On December 6, 1992, justice was half-accomplished when the common men of the country, deprived of justice for centuries, for whom a mosque built to humiliate their existence was unbearable, decided to do justice in their own hands by demolishing the disputed structure, only to see their beloved Ram Mandir resurface. If this fateful day has any comparison, it is the storming of the Bastille during the French Revolution, when the French people took up arms against their oppressive monarch to seek their rights.
Removing the disputed structure was not tough physically, for the structure had decayed, maybe by the tears of a million people; but to do the act, the Karsevaks had to be baptized by bullet fire, not once but many times such as in October and November of 1990, where Karsevaks were brutally shot, including the remembered Kothari brothers, who had become the face of the temple movement and who, interestingly, belonged to the Jain community. But should such support from the Jains and Buddhists be any surprise, especially when many Jain Tirthankaras were Sooryavanshi kings of Ayodhya and were possibly the descendants of Sri Ram?
Jains celebrate Ram as Vasudev in their Jain Ramayana, and similarly, for Buddhists, the importance of Ram is evident in the texts of the Dasharatha Jataka, where Bhagwan Buddha declares himself an incarnation of Ram. His exact quote is very intriguing:
“At that time the king Suddhodana (Buddha’s father) was the king Dasaratha, Mahamayi (Buddha’s mother) was the mother, Rahula’s (Buddha’s son) mother was Sita, Ananda was Bharat, and I myself was Rama-pandita.”
Thus, the temple movement was not just a Hindu issue; it was a Bhartiya issue, a civilizational issue.
The judgment of the Hon’ble Supreme Court in the Ram Janmabhoomi case was truly landmark, for it has come forward to undo a historical injustice and has looked back 500 years to remove the guilt, pain, and agony from the billion hearts of a nation.
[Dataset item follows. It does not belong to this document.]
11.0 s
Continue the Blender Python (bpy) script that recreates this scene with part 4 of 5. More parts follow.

This feeling of pain for an event centuries old, as Dr Anand Ranganathan rightly points out, is an actual sign of civilisation and continuity which flows from the Saraswati-Sindhu people thousands of years ago to every new day, where we cherish the Vedic hymns dedicated to honour River Saraswati, though the river itself has dried up centuries ago. Not only does the judgment heal the civilizational wounds, but certain parts of it also demonstrate the means with which such wounds are scratched and created. The judgment exposes the reality of the so-called eminent intellectuals and historians who had shamelessly denied the truth of Ram Janmabhoomi. For example, Suvira Jaiswal, an ‘expert’ before the court who was denying a prior temple, had stated before the court that his knowledge of the issue came from newspapers and hearsay. Imagine the extent of the rot!
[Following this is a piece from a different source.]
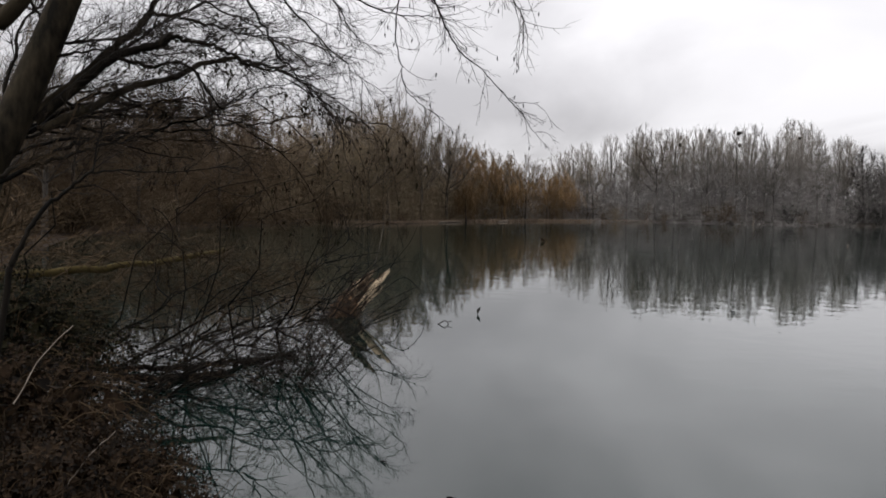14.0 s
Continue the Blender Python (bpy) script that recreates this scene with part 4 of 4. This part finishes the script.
for k, (places, r0, forks, reach) in enumerate((
        ([(113, 6.8, -.1), (109, 7.0, .55), (104.5, 7.2, .75), (100.5, 7.4, .45), (98, 7.5, .12)], .03, 10, .9),
        ([(116, 6.2, .05), (111, 6.3, .7), (106.5, 6.5, .6), (103, 6.7, .25)], .028, 10, .8),
        ([(112, 7.6, 0), (107, 7.9, .65), (102, 8.1, .9), (97.5, 8.2, .7), (95, 8.3, .3)], .028, 12, .9),
        ([(114, 8.4, .1), (108, 8.6, .95), (101.5, 8.8, 1.15), (96.5, 9.0, .8)], .03, 12, .9),
        ([(118, 5.8, .3), (113, 5.7, .8), (109, 5.8, .6), (106.5, 5.9, .2)], .022, 9, .6),
        ([(110, 9.4, -.1), (103, 9.6, .8), (98, 9.8, 1.0), (94.5, 9.9, .55)], .03, 12, .9),
        ([(109, 7.3, -.1), (106, 7.3, .4), (104, 7.0, .35), (101.5, 6.8, .05)], .022, 9, .6),
        ([(119, 7.0, .3), (114, 7.2, 1.1), (109, 7.5, 1.25), (104, 7.8, 1.0)], .026, 11, .9),
        ([(108, 10.4, 0), (102, 10.8, 1.2), (97, 11.2, 1.5), (94.3, 11.4, 1.2)], .026, 12, .9))):
    crooked_branch([(a, 1.28 * d, 1.4 * max(q[2] for q in places) * (i / (len(places) - 1)) ** .8 - .05) for i, (a, d, z) in enumerate(places)], r0 * .8, 300 + k, forks, reach * 1.1)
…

The judgment also discusses a new doctrine which states that unless one place of worship is ritually and formally dissolved, no other secondary place of worship can be superimposed, and the religious nature remains unchanged; and thus, to understand the religious nature of a site, the court can potentially bypass the controversial Places of Worship Act. Many still try to defame the judgment by claiming that the judgment is merely based on ‘faith’. Actually, the judgment is based on a volley of evidence, witness statements, archaeological evidence, and so on, along with this ‘faith’. The experts who appeared before the court, on one hand, included highly respected saints such as the present Shankaracharya of Jyotirmath, Shri Avimukteshwaranand Saraswati Ji, who gave some evidence in justifying the location of the Janmabhoomi by scriptures, and on the other hand, the works of archaeologists such as B.B. Lal, who proved the existence of earlier temples on the site. The physical presence of a prior temple was again confirmed by fresh findings when, in May of 2020, idols, a Shivling, and pillars were recovered from the Janmabhoomi.
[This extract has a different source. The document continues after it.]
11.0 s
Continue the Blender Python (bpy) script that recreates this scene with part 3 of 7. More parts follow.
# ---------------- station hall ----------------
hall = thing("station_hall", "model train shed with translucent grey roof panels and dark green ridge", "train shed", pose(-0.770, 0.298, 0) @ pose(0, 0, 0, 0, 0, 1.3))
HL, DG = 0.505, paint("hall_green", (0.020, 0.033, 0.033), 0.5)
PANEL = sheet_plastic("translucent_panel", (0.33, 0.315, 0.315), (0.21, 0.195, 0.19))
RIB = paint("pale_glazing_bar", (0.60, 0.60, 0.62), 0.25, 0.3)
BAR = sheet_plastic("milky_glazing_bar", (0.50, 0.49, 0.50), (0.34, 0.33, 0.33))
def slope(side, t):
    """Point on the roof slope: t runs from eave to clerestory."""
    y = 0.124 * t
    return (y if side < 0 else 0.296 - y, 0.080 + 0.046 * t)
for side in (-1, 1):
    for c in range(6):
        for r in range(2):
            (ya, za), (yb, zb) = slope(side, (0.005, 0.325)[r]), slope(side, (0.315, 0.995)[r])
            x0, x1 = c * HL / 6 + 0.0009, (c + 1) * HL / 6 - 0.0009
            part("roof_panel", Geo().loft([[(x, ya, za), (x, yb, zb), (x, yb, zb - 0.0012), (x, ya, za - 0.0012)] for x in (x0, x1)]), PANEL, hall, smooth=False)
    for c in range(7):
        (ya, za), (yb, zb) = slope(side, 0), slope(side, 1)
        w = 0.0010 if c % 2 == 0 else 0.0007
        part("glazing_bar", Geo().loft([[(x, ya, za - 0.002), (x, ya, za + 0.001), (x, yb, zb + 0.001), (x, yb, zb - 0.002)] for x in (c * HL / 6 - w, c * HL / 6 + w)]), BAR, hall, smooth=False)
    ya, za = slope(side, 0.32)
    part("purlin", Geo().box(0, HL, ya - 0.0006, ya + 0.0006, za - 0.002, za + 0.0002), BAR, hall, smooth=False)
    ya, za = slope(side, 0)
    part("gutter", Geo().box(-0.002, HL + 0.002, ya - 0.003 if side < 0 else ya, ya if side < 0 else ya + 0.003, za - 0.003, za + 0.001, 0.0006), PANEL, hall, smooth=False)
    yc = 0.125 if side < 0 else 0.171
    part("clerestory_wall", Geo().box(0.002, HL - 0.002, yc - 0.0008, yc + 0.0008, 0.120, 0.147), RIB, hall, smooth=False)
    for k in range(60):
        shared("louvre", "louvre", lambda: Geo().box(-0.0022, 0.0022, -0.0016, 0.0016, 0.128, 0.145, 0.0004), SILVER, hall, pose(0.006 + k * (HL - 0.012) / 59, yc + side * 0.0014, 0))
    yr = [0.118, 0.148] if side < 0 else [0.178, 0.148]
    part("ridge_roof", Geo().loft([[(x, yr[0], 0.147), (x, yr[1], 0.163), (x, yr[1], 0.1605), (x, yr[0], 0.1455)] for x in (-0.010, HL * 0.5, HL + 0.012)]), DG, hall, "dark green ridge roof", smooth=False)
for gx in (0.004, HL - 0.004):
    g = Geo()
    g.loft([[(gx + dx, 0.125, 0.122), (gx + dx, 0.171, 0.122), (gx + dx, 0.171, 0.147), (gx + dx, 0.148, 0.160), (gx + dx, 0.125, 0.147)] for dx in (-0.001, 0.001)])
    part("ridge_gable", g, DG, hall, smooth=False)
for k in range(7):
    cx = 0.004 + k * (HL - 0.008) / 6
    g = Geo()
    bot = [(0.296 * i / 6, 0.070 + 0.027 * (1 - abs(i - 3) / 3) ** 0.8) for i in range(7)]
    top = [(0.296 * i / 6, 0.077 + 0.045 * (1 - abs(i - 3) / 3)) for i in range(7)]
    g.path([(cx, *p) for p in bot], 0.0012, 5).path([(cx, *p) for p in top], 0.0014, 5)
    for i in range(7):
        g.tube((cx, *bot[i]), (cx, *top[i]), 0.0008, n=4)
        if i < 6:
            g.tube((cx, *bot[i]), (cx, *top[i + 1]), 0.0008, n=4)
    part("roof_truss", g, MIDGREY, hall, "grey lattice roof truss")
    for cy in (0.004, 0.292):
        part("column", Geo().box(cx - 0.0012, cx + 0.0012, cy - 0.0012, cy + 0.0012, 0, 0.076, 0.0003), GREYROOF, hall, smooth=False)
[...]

The role of the fifth columnists opposing the Ram Mandir reveals much about their functioning. When another structure was found below, they started arguing that it could be Buddhist or Jain as well. When that too failed and Ram Lalla won the case, they then argued that the temple was not good enough; and when the temple was ready, they said that the Pran Pratishtha was not right.
When the under-construction temple was inaugurated just before the 2024 general elections, a narrative was spread claiming that such an inauguration was unrighteous according to scripture. Such critics had definitely ignored the possibility that, if the appeasement-friendly INC-led I.N.D.I.Alliance had won the elections instead of the NDA, it could have created difficulties in the temple’s completion? Could there have been stays on the Pran Pratishtha? Thus, it was absolutely necessary that the temple rituals be started well before the election dates. Nityanand Mishra, a Sanskrit scholar, then presented scriptures to refute such claims, proving that Pran Pratishtha can be performed even if the temple structure is not fully prepared.
Unaffected by such narratives, Ram Mandir was inaugurated in the most grand manner in 2024, where top politicians, actors, entrepreneurs, and Hindu saints, including Jagadguru Dwaracharya Swami Shri Rajendra Das Ji of Malook Peetha Vrindavan, Jagadguru Ramanujacharya Sri Raghavacharya Ji, and Jagadguru Rambhadracharya Ji of Chitrakoot, etc., were present. The inauguration was blessed by the well-wishes of HH Jagadguru Shankaracharyas, such as Swami Vidushekhar Bharti Ji of Sringeri and Swami Sadanand Saraswati of Dwarka, while the Shankaracharya of Kanchi, Sri Vijayendra Saraswati Ji, was actively involved in the Pran Pratishtha rituals. The Government of India also launched a golden postal stamp commemorating the temple’s construction, made from the soil and water of Ayodhya.
During the inauguration, RSS chief Mohan Bhagwat was also present with the PM, and the temple construction is also the face of the Sangh’s success in securing the key issues of Hindus in its journey of its first hundred years. By the end of 2025, the footfall in Ram Mandir is calculated to cross 50 crores, which means that even every fourth Indian has now visited the temple at least once. Ram Mandir marks the start of a Viksit Bharat, where India has achieved a feat similar to the Jewish dream of building a third temple and the Christian dream of regaining the Hagia Sophia Church.